--- EXERCISE INPUTS ---

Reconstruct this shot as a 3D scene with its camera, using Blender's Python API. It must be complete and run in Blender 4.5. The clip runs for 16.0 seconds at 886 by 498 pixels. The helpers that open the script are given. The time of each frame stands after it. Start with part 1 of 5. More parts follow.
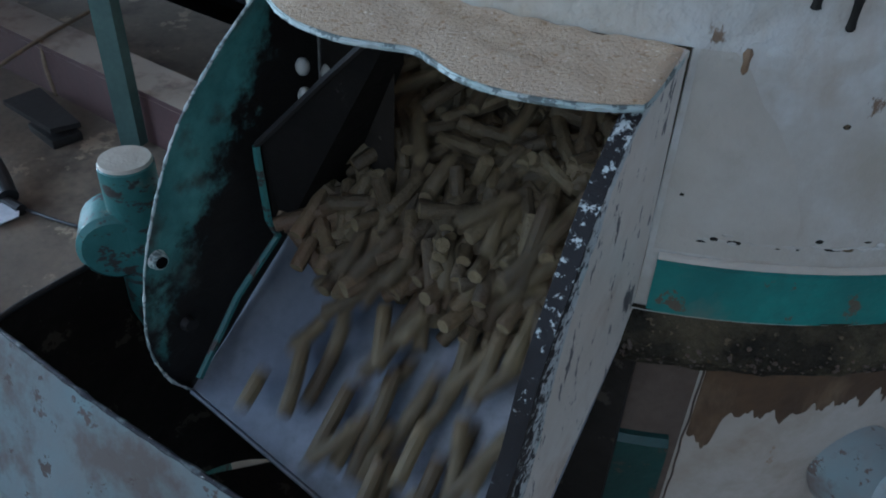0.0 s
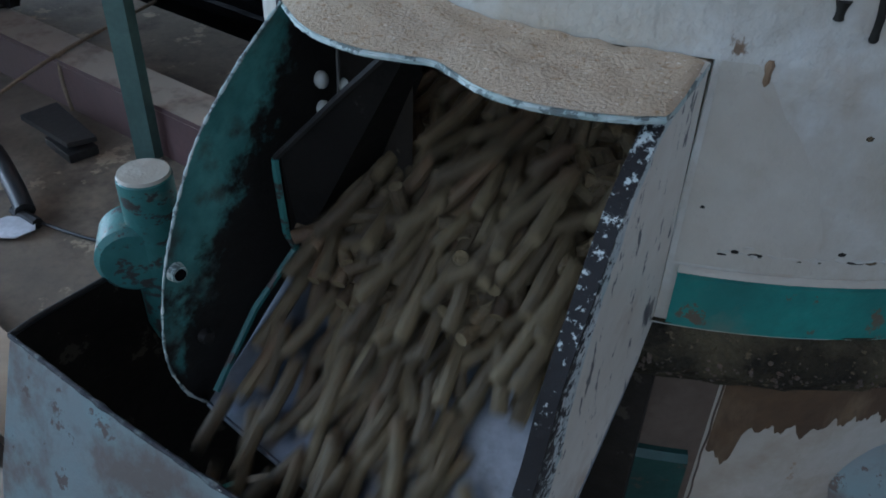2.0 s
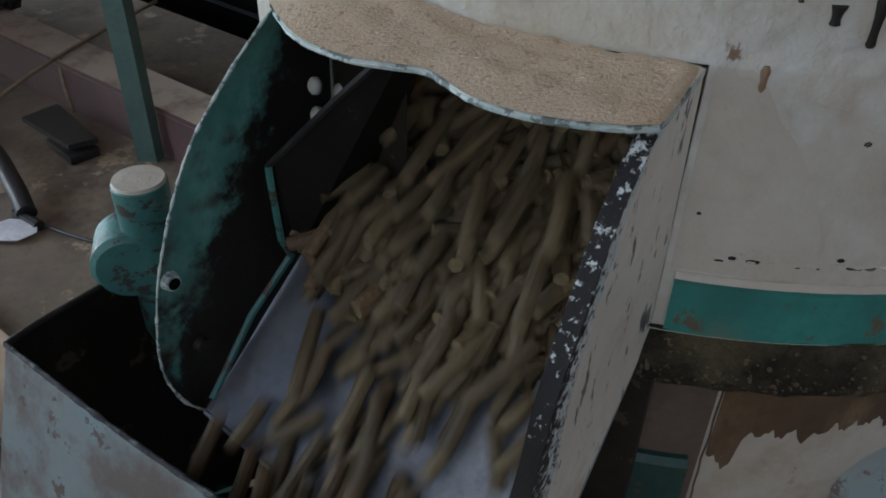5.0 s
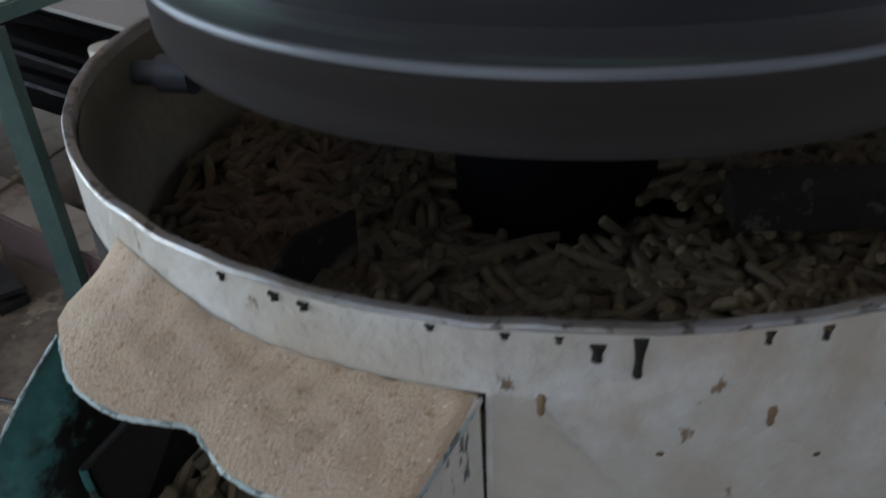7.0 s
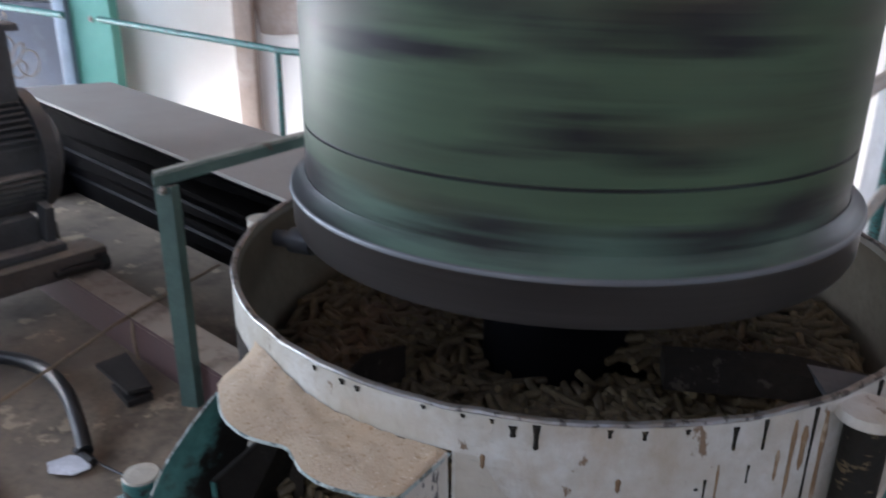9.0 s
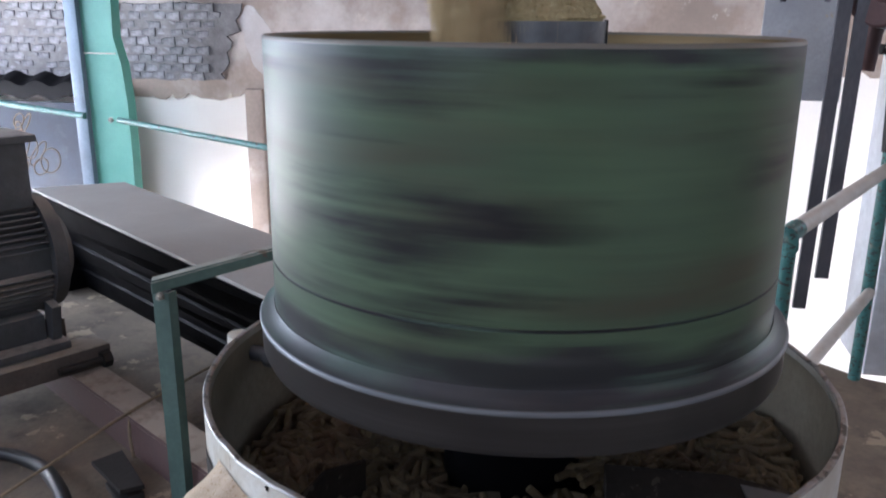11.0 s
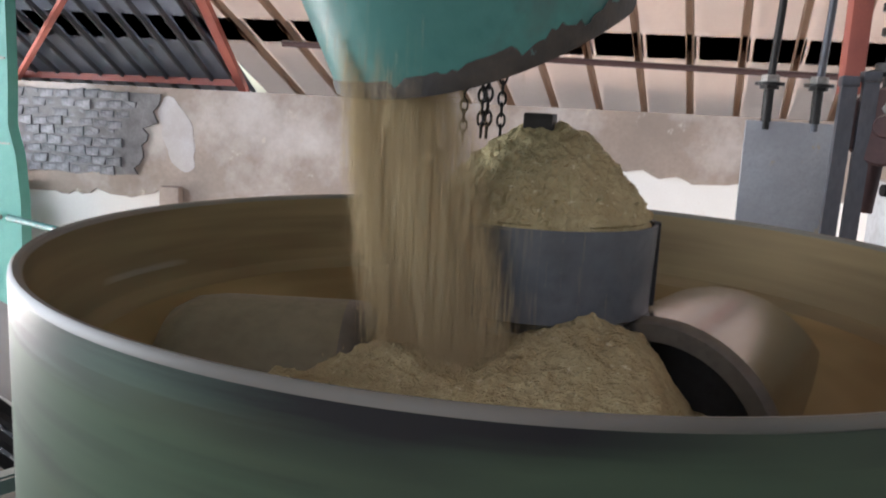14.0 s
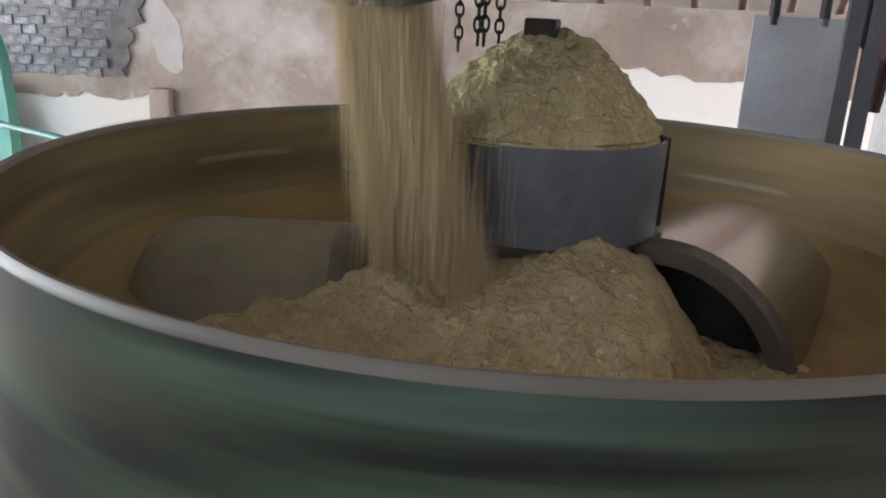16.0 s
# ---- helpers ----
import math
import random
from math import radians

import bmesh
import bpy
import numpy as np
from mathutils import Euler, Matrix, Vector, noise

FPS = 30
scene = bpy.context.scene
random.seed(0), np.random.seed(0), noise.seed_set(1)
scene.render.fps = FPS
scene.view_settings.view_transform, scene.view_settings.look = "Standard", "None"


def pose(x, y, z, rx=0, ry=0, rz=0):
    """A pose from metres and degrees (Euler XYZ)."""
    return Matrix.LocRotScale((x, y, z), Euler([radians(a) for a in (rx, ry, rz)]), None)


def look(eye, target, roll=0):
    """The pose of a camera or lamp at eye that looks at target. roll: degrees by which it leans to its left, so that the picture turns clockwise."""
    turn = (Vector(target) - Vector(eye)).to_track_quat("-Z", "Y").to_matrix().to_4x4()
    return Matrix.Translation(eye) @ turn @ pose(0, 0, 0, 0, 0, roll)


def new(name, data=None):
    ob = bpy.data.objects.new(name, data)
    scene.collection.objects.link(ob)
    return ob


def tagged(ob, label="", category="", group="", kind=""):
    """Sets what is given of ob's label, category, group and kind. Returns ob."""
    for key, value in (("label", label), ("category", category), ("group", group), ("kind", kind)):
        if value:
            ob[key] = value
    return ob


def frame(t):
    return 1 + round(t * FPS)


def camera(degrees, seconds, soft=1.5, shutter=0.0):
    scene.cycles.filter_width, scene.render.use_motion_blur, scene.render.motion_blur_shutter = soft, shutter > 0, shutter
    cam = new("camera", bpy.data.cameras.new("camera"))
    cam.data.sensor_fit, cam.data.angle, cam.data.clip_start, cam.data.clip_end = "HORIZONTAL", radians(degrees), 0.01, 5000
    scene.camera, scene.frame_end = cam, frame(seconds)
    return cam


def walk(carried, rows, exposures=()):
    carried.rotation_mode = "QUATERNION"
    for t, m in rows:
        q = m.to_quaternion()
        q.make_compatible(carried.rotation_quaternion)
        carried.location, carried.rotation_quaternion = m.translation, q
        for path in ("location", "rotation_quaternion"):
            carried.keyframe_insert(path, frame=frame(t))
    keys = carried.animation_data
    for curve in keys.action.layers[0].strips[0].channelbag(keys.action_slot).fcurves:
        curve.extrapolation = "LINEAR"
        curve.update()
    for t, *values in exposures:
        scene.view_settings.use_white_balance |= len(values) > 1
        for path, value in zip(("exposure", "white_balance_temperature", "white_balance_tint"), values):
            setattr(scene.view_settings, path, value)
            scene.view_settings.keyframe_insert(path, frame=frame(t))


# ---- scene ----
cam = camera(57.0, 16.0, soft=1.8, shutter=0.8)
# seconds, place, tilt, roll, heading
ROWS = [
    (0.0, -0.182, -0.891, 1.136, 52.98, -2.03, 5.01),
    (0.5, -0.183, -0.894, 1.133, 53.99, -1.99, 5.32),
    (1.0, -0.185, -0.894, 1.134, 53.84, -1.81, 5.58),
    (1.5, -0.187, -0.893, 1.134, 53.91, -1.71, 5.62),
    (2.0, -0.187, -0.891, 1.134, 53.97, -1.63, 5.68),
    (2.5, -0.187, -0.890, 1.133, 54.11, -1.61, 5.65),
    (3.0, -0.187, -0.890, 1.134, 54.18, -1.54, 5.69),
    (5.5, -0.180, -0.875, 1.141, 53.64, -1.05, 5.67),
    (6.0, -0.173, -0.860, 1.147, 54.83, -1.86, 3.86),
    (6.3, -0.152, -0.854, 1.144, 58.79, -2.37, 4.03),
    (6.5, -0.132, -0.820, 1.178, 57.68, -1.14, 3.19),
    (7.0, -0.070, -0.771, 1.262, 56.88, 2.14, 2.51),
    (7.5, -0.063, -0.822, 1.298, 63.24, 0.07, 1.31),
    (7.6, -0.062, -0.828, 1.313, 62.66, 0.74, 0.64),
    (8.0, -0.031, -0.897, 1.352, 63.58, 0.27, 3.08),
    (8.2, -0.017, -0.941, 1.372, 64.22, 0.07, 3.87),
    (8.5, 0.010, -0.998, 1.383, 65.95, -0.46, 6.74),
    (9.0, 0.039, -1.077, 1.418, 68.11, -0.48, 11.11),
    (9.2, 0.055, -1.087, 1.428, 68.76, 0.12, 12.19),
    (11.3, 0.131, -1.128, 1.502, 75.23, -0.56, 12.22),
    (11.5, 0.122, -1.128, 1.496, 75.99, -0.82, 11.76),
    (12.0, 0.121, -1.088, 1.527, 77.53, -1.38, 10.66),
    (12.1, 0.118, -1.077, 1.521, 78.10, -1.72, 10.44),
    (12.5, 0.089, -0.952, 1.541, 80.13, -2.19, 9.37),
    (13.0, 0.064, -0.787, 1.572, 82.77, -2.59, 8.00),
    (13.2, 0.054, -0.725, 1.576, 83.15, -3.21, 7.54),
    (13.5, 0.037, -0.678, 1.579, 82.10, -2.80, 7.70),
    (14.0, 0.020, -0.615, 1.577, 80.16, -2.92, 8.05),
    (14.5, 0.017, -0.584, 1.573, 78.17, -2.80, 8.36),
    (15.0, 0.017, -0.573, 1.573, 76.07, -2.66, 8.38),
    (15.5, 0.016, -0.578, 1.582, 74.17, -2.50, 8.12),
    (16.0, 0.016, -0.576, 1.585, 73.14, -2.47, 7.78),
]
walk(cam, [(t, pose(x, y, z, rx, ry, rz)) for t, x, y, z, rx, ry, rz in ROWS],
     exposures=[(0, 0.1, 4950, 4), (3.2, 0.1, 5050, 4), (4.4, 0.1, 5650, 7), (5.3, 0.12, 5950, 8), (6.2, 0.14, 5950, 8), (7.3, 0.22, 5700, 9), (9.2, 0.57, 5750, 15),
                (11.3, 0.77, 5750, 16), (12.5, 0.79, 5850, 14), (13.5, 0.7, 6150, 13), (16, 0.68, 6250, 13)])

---
--- EXERCISE INPUTS ---

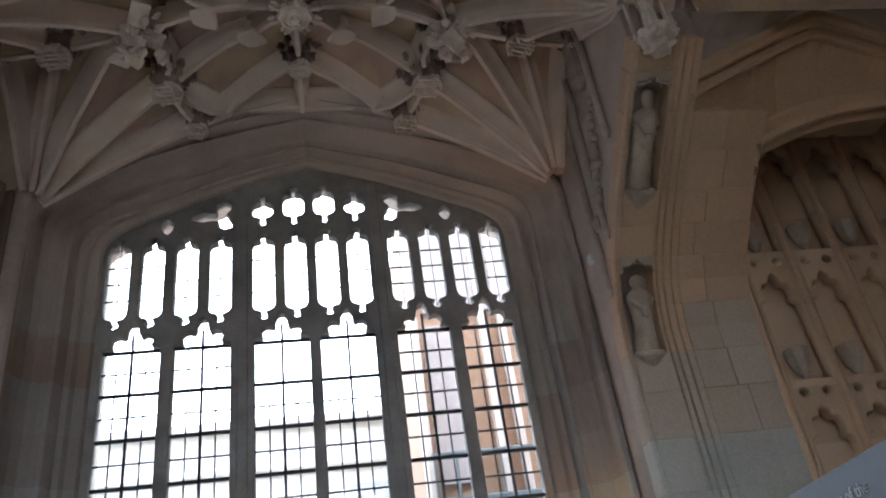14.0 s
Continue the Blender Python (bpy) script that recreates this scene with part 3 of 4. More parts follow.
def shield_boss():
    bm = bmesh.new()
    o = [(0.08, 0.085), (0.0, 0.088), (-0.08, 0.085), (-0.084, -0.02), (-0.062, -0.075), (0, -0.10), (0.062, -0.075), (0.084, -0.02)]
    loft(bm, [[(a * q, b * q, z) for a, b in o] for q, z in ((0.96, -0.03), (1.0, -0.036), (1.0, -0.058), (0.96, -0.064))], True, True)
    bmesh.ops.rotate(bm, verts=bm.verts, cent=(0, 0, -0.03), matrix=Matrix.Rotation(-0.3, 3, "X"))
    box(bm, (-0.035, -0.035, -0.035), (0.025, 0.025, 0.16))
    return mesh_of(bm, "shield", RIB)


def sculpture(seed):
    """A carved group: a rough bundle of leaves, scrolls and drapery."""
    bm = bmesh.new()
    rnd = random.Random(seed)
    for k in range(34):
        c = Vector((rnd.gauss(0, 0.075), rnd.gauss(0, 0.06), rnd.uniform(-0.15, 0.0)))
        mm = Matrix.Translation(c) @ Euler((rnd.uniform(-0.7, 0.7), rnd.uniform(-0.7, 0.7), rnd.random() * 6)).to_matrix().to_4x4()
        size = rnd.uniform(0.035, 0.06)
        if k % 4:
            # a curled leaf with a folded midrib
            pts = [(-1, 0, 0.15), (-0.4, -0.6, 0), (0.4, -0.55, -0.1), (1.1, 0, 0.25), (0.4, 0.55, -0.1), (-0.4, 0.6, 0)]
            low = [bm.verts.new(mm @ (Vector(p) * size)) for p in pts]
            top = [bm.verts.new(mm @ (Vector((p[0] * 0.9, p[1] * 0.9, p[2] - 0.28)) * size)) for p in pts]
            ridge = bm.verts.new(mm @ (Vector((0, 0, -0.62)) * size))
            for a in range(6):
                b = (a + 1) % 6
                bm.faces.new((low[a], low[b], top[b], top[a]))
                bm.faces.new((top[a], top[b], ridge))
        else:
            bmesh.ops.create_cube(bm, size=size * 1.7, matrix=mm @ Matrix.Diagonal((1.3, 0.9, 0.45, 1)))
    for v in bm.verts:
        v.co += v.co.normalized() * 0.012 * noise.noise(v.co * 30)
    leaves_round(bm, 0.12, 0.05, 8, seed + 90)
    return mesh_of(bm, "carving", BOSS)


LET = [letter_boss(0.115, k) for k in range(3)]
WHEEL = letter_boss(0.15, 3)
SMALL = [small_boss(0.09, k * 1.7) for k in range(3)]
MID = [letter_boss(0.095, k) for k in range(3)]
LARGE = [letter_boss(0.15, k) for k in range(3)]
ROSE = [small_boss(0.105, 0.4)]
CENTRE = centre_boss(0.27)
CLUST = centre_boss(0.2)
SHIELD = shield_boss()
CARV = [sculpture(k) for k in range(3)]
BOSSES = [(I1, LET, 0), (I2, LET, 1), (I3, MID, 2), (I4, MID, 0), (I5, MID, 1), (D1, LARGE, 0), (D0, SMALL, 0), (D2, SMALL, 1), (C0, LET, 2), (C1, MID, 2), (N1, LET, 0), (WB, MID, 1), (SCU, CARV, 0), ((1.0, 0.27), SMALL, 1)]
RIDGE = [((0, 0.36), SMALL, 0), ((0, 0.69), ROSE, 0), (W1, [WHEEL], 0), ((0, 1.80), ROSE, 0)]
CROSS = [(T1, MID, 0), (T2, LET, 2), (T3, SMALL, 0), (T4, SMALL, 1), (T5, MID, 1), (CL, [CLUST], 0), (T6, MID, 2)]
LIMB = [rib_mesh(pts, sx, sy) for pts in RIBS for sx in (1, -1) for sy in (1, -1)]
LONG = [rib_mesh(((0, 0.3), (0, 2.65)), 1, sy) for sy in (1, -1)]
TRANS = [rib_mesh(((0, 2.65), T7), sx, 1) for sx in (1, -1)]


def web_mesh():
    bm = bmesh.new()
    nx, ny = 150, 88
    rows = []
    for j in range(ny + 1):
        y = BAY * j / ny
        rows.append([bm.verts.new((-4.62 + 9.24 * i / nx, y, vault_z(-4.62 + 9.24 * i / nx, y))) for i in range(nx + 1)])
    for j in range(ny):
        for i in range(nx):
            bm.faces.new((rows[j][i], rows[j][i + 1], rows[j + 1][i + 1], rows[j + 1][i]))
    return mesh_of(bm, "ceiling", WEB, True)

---
--- EXERCISE INPUTS ---

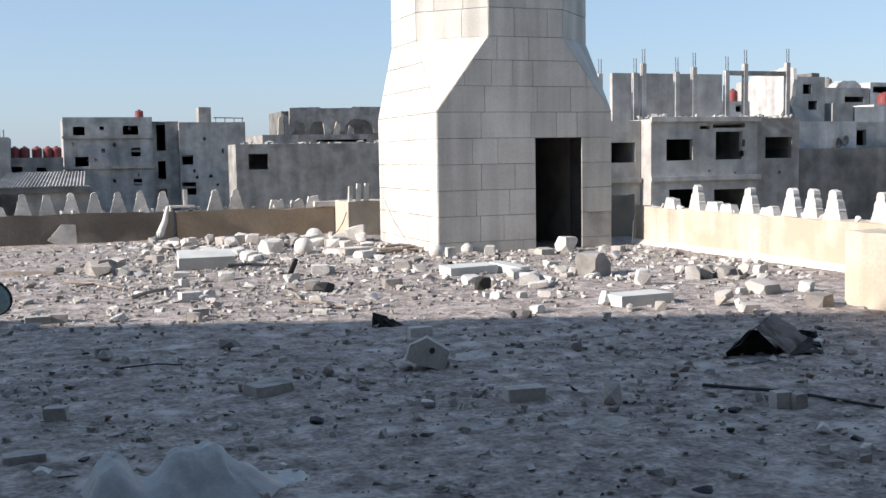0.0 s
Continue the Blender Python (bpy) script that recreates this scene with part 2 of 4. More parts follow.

---

_OBJECTIVE_
In the listing above, find the line containing "Reconstruct this shot" and the line containing "scene = bpy.context.scene", then write out both of them and every line between, exactly, with no pictures.

_WORKED SOLUTION_
Reconstruct this shot as a 3D scene with its camera, using Blender's Python API. It must be complete and run in Blender 4.5. The clip runs for 16.0 seconds at 886 by 498 pixels. The helpers that open the script are given. The time of each frame stands after it. Start with part 1 of 5. More parts follow.
0.0 s
2.0 s
5.0 s
7.0 s
9.0 s
11.0 s
14.0 s
16.0 s
# ---- helpers ----
import math
import random
from math import radians

import bmesh
import bpy
import numpy as np
from mathutils import Euler, Matrix, Vector, noise

FPS = 30
scene = bpy.context.scene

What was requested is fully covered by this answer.